> Given request:
Quote each line of the material verbatim, without the pictures.

> Data lines:

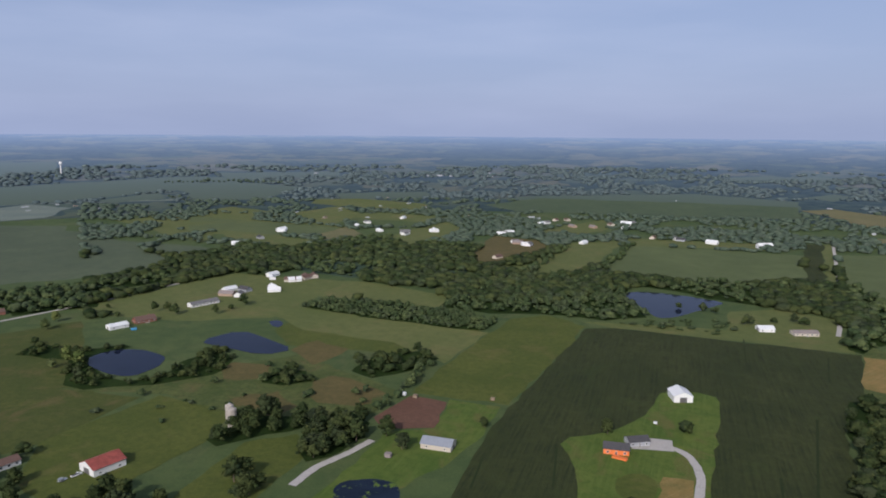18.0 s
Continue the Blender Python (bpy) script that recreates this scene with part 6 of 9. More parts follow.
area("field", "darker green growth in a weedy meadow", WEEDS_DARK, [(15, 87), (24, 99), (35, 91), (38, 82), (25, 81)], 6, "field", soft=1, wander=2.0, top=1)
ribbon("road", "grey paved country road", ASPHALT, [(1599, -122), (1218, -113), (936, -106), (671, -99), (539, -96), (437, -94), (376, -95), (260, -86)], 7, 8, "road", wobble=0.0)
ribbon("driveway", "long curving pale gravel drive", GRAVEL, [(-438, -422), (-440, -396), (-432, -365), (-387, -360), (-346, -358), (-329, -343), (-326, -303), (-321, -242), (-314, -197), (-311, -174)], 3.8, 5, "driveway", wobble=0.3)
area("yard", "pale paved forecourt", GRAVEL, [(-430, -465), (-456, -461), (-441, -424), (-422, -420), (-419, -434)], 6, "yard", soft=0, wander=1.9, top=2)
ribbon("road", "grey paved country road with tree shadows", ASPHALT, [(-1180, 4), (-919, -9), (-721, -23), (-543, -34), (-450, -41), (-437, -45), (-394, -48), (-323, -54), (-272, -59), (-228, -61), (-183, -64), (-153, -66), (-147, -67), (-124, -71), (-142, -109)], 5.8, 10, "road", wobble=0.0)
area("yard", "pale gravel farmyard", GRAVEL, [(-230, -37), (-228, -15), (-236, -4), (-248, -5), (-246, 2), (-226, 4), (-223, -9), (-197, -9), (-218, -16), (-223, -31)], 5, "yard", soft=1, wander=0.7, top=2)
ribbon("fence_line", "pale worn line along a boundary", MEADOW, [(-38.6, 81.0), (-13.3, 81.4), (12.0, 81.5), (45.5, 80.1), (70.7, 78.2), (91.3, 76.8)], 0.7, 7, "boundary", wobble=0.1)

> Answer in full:
18.0 s
Continue the Blender Python (bpy) script that recreates this scene with part 6 of 9. More parts follow.
area("field", "darker green growth in a weedy meadow", WEEDS_DARK, [(15, 87), (24, 99), (35, 91), (38, 82), (25, 81)], 6, "field", soft=1, wander=2.0, top=1)
ribbon("road", "grey paved country road", ASPHALT, [(1599, -122), (1218, -113), (936, -106), (671, -99), (539, -96), (437, -94), (376, -95), (260, -86)], 7, 8, "road", wobble=0.0)
ribbon("driveway", "long curving pale gravel drive", GRAVEL, [(-438, -422), (-440, -396), (-432, -365), (-387, -360), (-346, -358), (-329, -343), (-326, -303), (-321, -242), (-314, -197), (-311, -174)], 3.8, 5, "driveway", wobble=0.3)
area("yard", "pale paved forecourt", GRAVEL, [(-430, -465), (-456, -461), (-441, -424), (-422, -420), (-419, -434)], 6, "yard", soft=0, wander=1.9, top=2)
ribbon("road", "grey paved country road with tree shadows", ASPHALT, [(-1180, 4), (-919, -9), (-721, -23), (-543, -34), (-450, -41), (-437, -45), (-394, -48), (-323, -54), (-272, -59), (-228, -61), (-183, -64), (-153, -66), (-147, -67), (-124, -71), (-142, -109)], 5.8, 10, "road", wobble=0.0)
area("yard", "pale gravel farmyard", GRAVEL, [(-230, -37), (-228, -15), (-236, -4), (-248, -5), (-246, 2), (-226, 4), (-223, -9), (-197, -9), (-218, -16), (-223, -31)], 5, "yard", soft=1, wander=0.7, top=2)
ribbon("fence_line", "pale worn line along a boundary", MEADOW, [(-38.6, 81.0), (-13.3, 81.4), (12.0, 81.5), (45.5, 80.1), (70.7, 78.2), (91.3, 76.8)], 0.7, 7, "boundary", wobble=0.1)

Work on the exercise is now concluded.